Hi, I've been trying to demonstrate this:

I know that $d_1=1, d_2=10, d_3=50, d_4=248$ and for $n \geq 5 ,d_n = 5d_{n-1} - 4d_{n-4} $. Demonstrate for all

$n \in \mathbb{N} $ that: $$P(n): d_n < n \cdot 3^{n+1}. $$

I need to demostre this using the induction principle. My doubt is in the second part of the demonstration.

First, I check if P(1) until p(4) is true

$d_1=1 \geq 3$ so P(1) verifies

$d_2=10 \geq 2\cdot3^{3}=18$ so P(2) verifies.

$d_3 = 50 < 3 \cdot 3^{3+1} = 243$ so P(3) verifies.

$d_4 = 248 < 4 \cdot 3^{4+1} = 972$ so P(4) verifies.
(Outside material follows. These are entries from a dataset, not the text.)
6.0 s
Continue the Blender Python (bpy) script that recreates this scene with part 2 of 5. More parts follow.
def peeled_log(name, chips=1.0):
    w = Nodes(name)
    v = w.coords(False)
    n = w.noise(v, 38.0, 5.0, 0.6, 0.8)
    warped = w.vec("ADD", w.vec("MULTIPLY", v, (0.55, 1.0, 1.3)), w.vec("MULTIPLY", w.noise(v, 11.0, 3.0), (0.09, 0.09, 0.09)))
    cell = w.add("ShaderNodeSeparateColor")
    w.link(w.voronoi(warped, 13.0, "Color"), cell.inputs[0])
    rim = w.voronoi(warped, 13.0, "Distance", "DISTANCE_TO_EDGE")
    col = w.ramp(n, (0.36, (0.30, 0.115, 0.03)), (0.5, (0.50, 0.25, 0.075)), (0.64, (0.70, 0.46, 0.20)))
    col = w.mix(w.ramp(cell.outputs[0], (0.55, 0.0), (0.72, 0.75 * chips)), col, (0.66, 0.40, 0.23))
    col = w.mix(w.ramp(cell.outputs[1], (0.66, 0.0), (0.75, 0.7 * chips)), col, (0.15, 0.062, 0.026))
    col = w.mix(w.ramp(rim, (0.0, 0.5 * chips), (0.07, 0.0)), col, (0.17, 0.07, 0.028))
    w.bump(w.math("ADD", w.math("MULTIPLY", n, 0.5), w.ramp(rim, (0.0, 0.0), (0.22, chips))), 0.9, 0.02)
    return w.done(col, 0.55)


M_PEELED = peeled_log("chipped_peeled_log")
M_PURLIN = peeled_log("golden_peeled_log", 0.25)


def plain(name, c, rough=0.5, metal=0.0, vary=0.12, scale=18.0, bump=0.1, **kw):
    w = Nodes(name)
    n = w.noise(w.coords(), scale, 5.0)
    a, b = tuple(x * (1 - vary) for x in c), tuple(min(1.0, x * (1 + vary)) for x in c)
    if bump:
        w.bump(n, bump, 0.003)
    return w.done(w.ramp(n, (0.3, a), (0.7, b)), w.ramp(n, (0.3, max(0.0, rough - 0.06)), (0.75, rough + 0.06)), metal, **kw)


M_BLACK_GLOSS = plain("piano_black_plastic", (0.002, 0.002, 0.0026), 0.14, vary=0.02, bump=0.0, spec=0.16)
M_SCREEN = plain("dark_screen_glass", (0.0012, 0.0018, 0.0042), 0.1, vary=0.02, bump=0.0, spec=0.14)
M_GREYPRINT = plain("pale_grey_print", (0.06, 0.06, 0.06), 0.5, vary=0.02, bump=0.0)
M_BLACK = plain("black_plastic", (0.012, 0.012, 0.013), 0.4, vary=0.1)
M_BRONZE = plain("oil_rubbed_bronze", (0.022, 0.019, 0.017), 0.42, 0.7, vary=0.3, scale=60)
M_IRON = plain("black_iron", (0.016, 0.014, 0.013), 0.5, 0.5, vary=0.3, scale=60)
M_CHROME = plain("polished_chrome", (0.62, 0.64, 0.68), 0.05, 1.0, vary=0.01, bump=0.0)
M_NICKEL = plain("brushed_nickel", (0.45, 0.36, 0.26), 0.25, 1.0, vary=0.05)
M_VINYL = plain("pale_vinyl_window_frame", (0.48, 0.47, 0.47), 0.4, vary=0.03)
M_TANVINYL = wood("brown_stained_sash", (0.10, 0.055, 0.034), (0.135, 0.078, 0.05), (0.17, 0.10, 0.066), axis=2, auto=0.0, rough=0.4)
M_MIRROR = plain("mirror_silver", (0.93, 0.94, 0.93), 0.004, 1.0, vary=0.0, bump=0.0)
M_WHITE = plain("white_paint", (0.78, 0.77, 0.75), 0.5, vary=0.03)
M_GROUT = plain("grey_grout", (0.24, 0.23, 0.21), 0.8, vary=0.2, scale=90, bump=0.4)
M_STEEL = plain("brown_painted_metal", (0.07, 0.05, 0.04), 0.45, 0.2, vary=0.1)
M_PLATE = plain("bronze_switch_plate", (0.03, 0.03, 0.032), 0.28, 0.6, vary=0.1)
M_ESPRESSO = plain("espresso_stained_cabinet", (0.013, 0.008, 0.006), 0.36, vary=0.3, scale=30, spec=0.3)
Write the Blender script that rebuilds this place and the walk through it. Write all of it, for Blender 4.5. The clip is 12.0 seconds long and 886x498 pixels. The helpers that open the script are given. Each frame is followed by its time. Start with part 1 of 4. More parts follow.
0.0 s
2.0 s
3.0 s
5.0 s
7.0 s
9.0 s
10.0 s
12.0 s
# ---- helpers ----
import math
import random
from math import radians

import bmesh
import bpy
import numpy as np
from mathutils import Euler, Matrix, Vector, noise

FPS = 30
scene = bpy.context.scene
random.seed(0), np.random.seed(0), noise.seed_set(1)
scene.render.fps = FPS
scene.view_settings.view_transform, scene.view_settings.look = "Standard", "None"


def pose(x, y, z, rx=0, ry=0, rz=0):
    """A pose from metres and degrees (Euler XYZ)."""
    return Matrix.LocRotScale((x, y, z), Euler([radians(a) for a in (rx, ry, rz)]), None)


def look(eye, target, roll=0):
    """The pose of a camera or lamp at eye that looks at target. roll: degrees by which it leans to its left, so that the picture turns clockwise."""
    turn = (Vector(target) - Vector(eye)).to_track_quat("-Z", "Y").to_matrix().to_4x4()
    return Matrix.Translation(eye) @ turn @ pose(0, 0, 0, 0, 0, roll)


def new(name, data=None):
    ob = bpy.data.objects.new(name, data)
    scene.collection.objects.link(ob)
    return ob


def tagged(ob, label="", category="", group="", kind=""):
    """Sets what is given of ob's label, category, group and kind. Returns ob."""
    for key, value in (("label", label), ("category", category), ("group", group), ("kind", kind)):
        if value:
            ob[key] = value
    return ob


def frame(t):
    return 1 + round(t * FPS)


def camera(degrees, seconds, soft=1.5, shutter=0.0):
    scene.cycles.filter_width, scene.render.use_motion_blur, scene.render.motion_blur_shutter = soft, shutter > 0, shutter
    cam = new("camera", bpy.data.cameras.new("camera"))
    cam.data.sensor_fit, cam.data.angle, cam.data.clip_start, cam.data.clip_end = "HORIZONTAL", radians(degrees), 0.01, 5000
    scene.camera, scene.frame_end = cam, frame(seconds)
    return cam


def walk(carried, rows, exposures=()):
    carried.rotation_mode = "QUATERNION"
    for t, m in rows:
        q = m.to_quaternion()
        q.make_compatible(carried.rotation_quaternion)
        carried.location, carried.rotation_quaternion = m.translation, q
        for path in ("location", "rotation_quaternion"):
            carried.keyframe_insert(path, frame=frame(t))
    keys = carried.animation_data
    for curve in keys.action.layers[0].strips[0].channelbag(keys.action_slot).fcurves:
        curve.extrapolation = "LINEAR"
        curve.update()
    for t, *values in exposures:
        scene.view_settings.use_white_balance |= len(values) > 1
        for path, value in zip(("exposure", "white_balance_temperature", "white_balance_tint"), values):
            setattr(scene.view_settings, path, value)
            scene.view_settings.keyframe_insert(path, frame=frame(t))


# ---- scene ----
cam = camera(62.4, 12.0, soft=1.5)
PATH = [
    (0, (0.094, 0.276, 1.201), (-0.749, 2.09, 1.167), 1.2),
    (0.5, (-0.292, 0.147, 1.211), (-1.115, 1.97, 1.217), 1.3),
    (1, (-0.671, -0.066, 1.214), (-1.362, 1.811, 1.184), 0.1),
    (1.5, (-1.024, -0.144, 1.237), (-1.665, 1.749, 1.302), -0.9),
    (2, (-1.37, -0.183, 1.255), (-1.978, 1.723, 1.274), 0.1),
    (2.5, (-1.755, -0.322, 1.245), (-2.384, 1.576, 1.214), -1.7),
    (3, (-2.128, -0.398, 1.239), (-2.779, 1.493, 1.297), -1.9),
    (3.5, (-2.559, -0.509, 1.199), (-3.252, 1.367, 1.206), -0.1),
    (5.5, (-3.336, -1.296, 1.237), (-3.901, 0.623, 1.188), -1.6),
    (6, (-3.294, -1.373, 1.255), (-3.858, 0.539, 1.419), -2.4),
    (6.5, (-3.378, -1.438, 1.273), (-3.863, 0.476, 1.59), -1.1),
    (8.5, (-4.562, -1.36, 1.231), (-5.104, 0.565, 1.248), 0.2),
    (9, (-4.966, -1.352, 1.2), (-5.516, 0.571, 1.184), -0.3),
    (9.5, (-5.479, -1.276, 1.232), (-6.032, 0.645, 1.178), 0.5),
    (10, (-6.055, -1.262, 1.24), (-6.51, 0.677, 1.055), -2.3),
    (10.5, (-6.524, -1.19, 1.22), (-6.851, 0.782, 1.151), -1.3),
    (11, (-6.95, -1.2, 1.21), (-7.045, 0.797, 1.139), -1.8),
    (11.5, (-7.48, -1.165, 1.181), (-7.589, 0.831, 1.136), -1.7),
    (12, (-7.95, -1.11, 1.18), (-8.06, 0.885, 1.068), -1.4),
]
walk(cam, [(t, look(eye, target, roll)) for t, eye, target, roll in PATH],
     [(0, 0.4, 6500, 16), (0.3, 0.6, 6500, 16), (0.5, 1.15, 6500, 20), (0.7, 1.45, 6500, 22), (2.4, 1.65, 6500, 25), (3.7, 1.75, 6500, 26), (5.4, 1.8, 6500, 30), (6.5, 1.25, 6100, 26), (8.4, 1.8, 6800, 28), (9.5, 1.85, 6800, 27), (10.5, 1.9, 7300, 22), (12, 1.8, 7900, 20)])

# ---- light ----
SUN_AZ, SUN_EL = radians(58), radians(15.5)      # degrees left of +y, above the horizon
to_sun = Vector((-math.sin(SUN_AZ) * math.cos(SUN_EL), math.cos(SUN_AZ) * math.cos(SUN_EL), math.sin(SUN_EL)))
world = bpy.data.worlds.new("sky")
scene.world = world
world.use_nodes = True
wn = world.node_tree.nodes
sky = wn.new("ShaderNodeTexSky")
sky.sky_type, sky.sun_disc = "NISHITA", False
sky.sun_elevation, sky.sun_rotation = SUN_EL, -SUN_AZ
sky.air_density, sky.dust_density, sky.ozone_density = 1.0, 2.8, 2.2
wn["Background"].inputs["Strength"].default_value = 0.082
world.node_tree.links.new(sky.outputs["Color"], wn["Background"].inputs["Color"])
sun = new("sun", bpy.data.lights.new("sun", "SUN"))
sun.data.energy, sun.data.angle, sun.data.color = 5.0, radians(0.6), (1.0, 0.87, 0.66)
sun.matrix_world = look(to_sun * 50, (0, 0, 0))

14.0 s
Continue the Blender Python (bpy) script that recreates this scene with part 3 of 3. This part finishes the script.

Now, the second part is where I have the problem. I do not know what to do. I understand the theory but I don't know how to apply it. This is what I thought

Then, I assume true P(n) for $n \in \mathbb{N}$ and $n \geq 5$ is true, so

$$d_n < n \cdot 3^{n+1}. \text{ is true}$$

We know too that for $n \geq 5, d_n = 5d_{n-1} - 4d_{n-4}$, so

$d_{n+1} = 5d_{n} - 4d_{n-3}$. Later, we clear $$5d_{n}=d_{n+1}+4d_{n-3}.$$

Then, by Inductive Hypothesis I deduce that:

$$5d_n < 5n \cdot 3^{n+1}.$$

So:

$$ d_{n+1}+4d_{n-3}< 5n \cdot 3^{n+1}$$

Then

$$d_{n+1}<d_{n+1}+4d_{n-3}< 5n \cdot 3^{n+1}.$$

I want to demonstrate that $d_{n+1}<(n+1)3^{n+2}.$

So i tried to compare $5n \cdot 3^{n+1}$ and $(n+1)3^{n+2}$ trying to prove that

$$5n \cdot 3^{n+1}<(n+1)3^{n+2}.$$

If someone find a way or give me some advice, pls write it.

My English is not good at all, but I tried my best.

Thanks in advance,

Raimaths